**Problem to work on:** Everything in the listing except the pictures should be written out exactly.
— Begin Source excerpt —
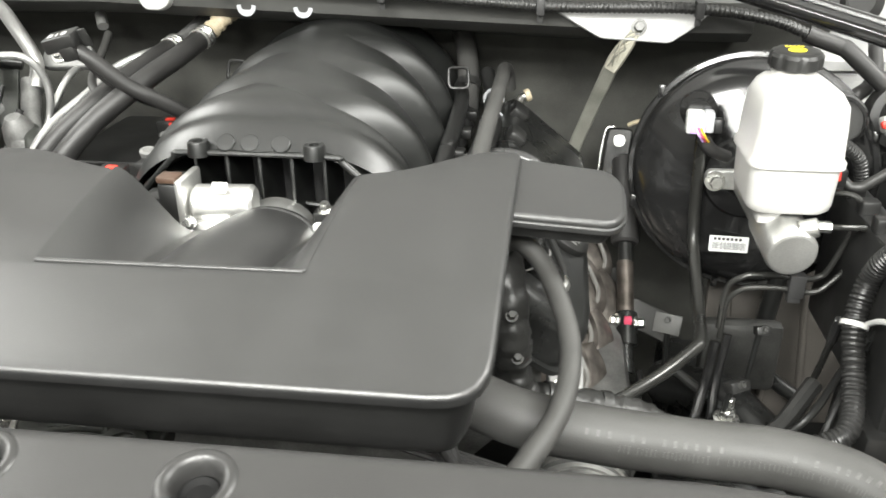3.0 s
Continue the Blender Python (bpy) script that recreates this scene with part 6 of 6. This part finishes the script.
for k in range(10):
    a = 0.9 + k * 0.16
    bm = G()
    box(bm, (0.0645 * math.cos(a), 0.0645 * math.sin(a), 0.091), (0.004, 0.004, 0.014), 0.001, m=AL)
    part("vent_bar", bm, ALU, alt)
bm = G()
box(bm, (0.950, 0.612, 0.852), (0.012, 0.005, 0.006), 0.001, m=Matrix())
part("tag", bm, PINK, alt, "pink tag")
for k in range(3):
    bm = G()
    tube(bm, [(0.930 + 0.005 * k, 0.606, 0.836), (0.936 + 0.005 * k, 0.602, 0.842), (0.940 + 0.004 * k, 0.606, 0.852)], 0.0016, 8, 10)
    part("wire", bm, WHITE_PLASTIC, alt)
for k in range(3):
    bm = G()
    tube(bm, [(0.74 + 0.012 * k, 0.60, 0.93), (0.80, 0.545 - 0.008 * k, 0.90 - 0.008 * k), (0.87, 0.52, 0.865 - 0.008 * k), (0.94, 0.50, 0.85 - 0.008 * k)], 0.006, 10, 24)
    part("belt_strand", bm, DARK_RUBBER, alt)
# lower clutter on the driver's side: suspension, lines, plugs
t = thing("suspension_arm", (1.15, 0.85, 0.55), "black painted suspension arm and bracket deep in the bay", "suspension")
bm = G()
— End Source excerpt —
**Result:**
3.0 s
Continue the Blender Python (bpy) script that recreates this scene with part 6 of 6. This part finishes the script.
for k in range(10):
    a = 0.9 + k * 0.16
    bm = G()
    box(bm, (0.0645 * math.cos(a), 0.0645 * math.sin(a), 0.091), (0.004, 0.004, 0.014), 0.001, m=AL)
    part("vent_bar", bm, ALU, alt)
bm = G()
box(bm, (0.950, 0.612, 0.852), (0.012, 0.005, 0.006), 0.001, m=Matrix())
part("tag", bm, PINK, alt, "pink tag")
for k in range(3):
    bm = G()
    tube(bm, [(0.930 + 0.005 * k, 0.606, 0.836), (0.936 + 0.005 * k, 0.602, 0.842), (0.940 + 0.004 * k, 0.606, 0.852)], 0.0016, 8, 10)
    part("wire", bm, WHITE_PLASTIC, alt)
for k in range(3):
    bm = G()
    tube(bm, [(0.74 + 0.012 * k, 0.60, 0.93), (0.80, 0.545 - 0.008 * k, 0.90 - 0.008 * k), (0.87, 0.52, 0.865 - 0.008 * k), (0.94, 0.50, 0.85 - 0.008 * k)], 0.006, 10, 24)
    part("belt_strand", bm, DARK_RUBBER, alt)
# lower clutter on the driver's side: suspension, lines, plugs
t = thing("suspension_arm", (1.15, 0.85, 0.55), "black painted suspension arm and bracket deep in the bay", "suspension")
bm = G()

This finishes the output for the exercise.